:: Supplied data ::

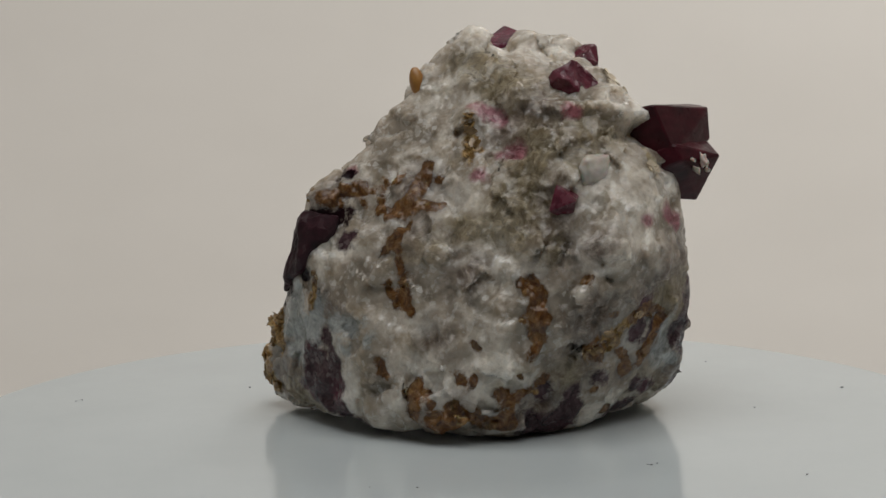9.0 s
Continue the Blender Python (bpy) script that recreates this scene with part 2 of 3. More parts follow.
# rounded quartz knobs on it (x, y, z, radius in mm)
LUMPS = []
LUMPS += [
    (-3.9, -9.1, 42.2, 3.2), (-2.3, -8.4, 41.0, 2.6), (14.1, -4.4, 25.7, 2.6), (1.5, -7.2, 34.1, 2.4), (-16.5, 10.0, 22.0, 2.2), (12.6, 1.2, 16.3, 1.3), (-5.7, 11.5, 15.0, 1.5),
    (19.3, -13.8, 5.3, 2.0), (15.4, -17.0, 8.8, 2.0), (-25.1, 1.2, 14.3, 2.4), (-26.8, -6.5, 27.0, 2.4), (-11.5, -19.7, 28.6, 2.4), (-3.4, -21.9, 26.9, 2.2), (13.8, -4.5, 25.7, 2.2),
    (-9.5, 1.9, 37.1, 2.2), (-20.8, 6.8, 19.7, 2.2), (-14.0, -11.2, 41.4, 2.6), (-18.7, -9.3, 38.8, 2.4), (-3.9, -9.7, 43.1, 2.4), (-3.1, -8.8, 42.6, 2.6), (-17.7, -17.5, 20.9, 1.8),
]
LUMPS += [
    (-11.1, -11.8, 42.5, 2.4), (3.6, 8.6, 3.9, 1.6), (-0.4, 11.0, 5.1, 1.5), (-5.2, 11.5, 13.7, 1.5), (-6.8, 9.9, 20.9, 1.8), (-9.4, 7.8, 26.1, 1.6), (9.1, 5.3, 3.7, 1.5),
    (-20.6, 7.4, 23.2, 1.6), (-5.6, -18.8, 37.7, 2.0), (-6.6, -20.6, 35.7, 2.0), (-6.0, -21.7, 33.9, 2.0), (-8.1, -22.0, 28.9, 2.2), (-4.6, -22.8, 28.8, 2.0), (19.9, -13.9, 5.4, 2.4),
    (19.8, -11.3, 9.5, 1.8), (-20.5, 7.9, 21.5, 2.6), (-16.0, 10.2, 22.4, 2.4), (-3.3, -0.7, 34.8, 2.4), (-12.1, 5.8, 32.6, 2.2), (-22.2, -10.9, 36.0, 2.6), (-22.7, -11.1, 32.0, 2.4),
]
LUMPS += [
    (-16.7, 10.7, 20.7, 2.0), (-8.0, 9.6, 22.3, 2.4), (2.1, 5.8, 20.1, 2.6), (-2.4, -9.1, 41.6, 3.4), (-10.9, 3.8, 35.4, 2.6),
]


def facets_distance(points, centre, facets):
    az, el, dist = np.radians([f[0] for f in facets]), np.radians([f[1] for f in facets]), np.array([f[2] for f in facets])
    n = np.stack([np.cos(el) * np.cos(az), np.cos(el) * np.sin(az), np.sin(el)])
    s = (points - np.array(centre, float)) @ n - dist
    top = s.max(1)
    return top + 1.1 * np.log(np.exp((s - top[:, None]) / 1.1).sum(1))


# where the rock stands on the plate (x, y, reach in mm); between these its underside is hollow
FEET = ((-23, -13, 5), (-16, -17, 5), (-9, -17, 4), (20, -13, 5), (8, 7, 5), (-4, 8, 5), (-12, 6, 4))


def underside(points):
    gap = np.full(len(points), 1.3)
    for x, y, reach in FEET:
        far = np.sqrt((points[:, 0] - x) ** 2 + (points[:, 1] - y) ** 2) / reach
        gap = np.minimum(gap, 1.3 * np.clip(far - 0.6, 0, 1))
    return 0.05 + gap


def rock_distance(points):
    a = facets_distance(points, BODY_CENTRE, BODY_FACETS)
    b = facets_distance(points, NOSE_CENTRE, NOSE_FACETS)
    h = np.clip(0.5 + 0.25 * (b - a), 0, 1)
    d = b + (a - b) * h - 2 * h * (1 - h)
    for x, y, z, r in LUMPS:
        ball = np.sqrt(((points - np.array((x, y, z))) ** 2).sum(1)) - r
        h = np.clip(0.5 + (ball - d) / 3.0, 0, 1)
        d = ball + (d - ball) * h - 1.5 * h * (1 - h)
    under_crystals = -0.8 * points[:, 0] + 0.6 * points[:, 2] - 39.4
    return np.maximum(np.maximum(d, under_crystals), underside(points) - points[:, 2])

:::

▸ **What you have to do**: Repeat the lines above exactly, and keep every picture out.

▸ **Complete response**:
9.0 s
Continue the Blender Python (bpy) script that recreates this scene with part 2 of 3. More parts follow.
# rounded quartz knobs on it (x, y, z, radius in mm)
LUMPS = []
LUMPS += [
    (-3.9, -9.1, 42.2, 3.2), (-2.3, -8.4, 41.0, 2.6), (14.1, -4.4, 25.7, 2.6), (1.5, -7.2, 34.1, 2.4), (-16.5, 10.0, 22.0, 2.2), (12.6, 1.2, 16.3, 1.3), (-5.7, 11.5, 15.0, 1.5),
    (19.3, -13.8, 5.3, 2.0), (15.4, -17.0, 8.8, 2.0), (-25.1, 1.2, 14.3, 2.4), (-26.8, -6.5, 27.0, 2.4), (-11.5, -19.7, 28.6, 2.4), (-3.4, -21.9, 26.9, 2.2), (13.8, -4.5, 25.7, 2.2),
    (-9.5, 1.9, 37.1, 2.2), (-20.8, 6.8, 19.7, 2.2), (-14.0, -11.2, 41.4, 2.6), (-18.7, -9.3, 38.8, 2.4), (-3.9, -9.7, 43.1, 2.4), (-3.1, -8.8, 42.6, 2.6), (-17.7, -17.5, 20.9, 1.8),
]
LUMPS += [
    (-11.1, -11.8, 42.5, 2.4), (3.6, 8.6, 3.9, 1.6), (-0.4, 11.0, 5.1, 1.5), (-5.2, 11.5, 13.7, 1.5), (-6.8, 9.9, 20.9, 1.8), (-9.4, 7.8, 26.1, 1.6), (9.1, 5.3, 3.7, 1.5),
    (-20.6, 7.4, 23.2, 1.6), (-5.6, -18.8, 37.7, 2.0), (-6.6, -20.6, 35.7, 2.0), (-6.0, -21.7, 33.9, 2.0), (-8.1, -22.0, 28.9, 2.2), (-4.6, -22.8, 28.8, 2.0), (19.9, -13.9, 5.4, 2.4),
    (19.8, -11.3, 9.5, 1.8), (-20.5, 7.9, 21.5, 2.6), (-16.0, 10.2, 22.4, 2.4), (-3.3, -0.7, 34.8, 2.4), (-12.1, 5.8, 32.6, 2.2), (-22.2, -10.9, 36.0, 2.6), (-22.7, -11.1, 32.0, 2.4),
]
LUMPS += [
    (-16.7, 10.7, 20.7, 2.0), (-8.0, 9.6, 22.3, 2.4), (2.1, 5.8, 20.1, 2.6), (-2.4, -9.1, 41.6, 3.4), (-10.9, 3.8, 35.4, 2.6),
]


def facets_distance(points, centre, facets):
    az, el, dist = np.radians([f[0] for f in facets]), np.radians([f[1] for f in facets]), np.array([f[2] for f in facets])
    n = np.stack([np.cos(el) * np.cos(az), np.cos(el) * np.sin(az), np.sin(el)])
    s = (points - np.array(centre, float)) @ n - dist
    top = s.max(1)
    return top + 1.1 * np.log(np.exp((s - top[:, None]) / 1.1).sum(1))


# where the rock stands on the plate (x, y, reach in mm); between these its underside is hollow
FEET = ((-23, -13, 5), (-16, -17, 5), (-9, -17, 4), (20, -13, 5), (8, 7, 5), (-4, 8, 5), (-12, 6, 4))


def underside(points):
    gap = np.full(len(points), 1.3)
    for x, y, reach in FEET:
        far = np.sqrt((points[:, 0] - x) ** 2 + (points[:, 1] - y) ** 2) / reach
        gap = np.minimum(gap, 1.3 * np.clip(far - 0.6, 0, 1))
    return 0.05 + gap


def rock_distance(points):
    a = facets_distance(points, BODY_CENTRE, BODY_FACETS)
    b = facets_distance(points, NOSE_CENTRE, NOSE_FACETS)
    h = np.clip(0.5 + 0.25 * (b - a), 0, 1)
    d = b + (a - b) * h - 2 * h * (1 - h)
    for x, y, z, r in LUMPS:
        ball = np.sqrt(((points - np.array((x, y, z))) ** 2).sum(1)) - r
        h = np.clip(0.5 + (ball - d) / 3.0, 0, 1)
        d = ball + (d - ball) * h - 1.5 * h * (1 - h)
    under_crystals = -0.8 * points[:, 0] + 0.6 * points[:, 2] - 39.4
    return np.maximum(np.maximum(d, under_crystals), underside(points) - points[:, 2])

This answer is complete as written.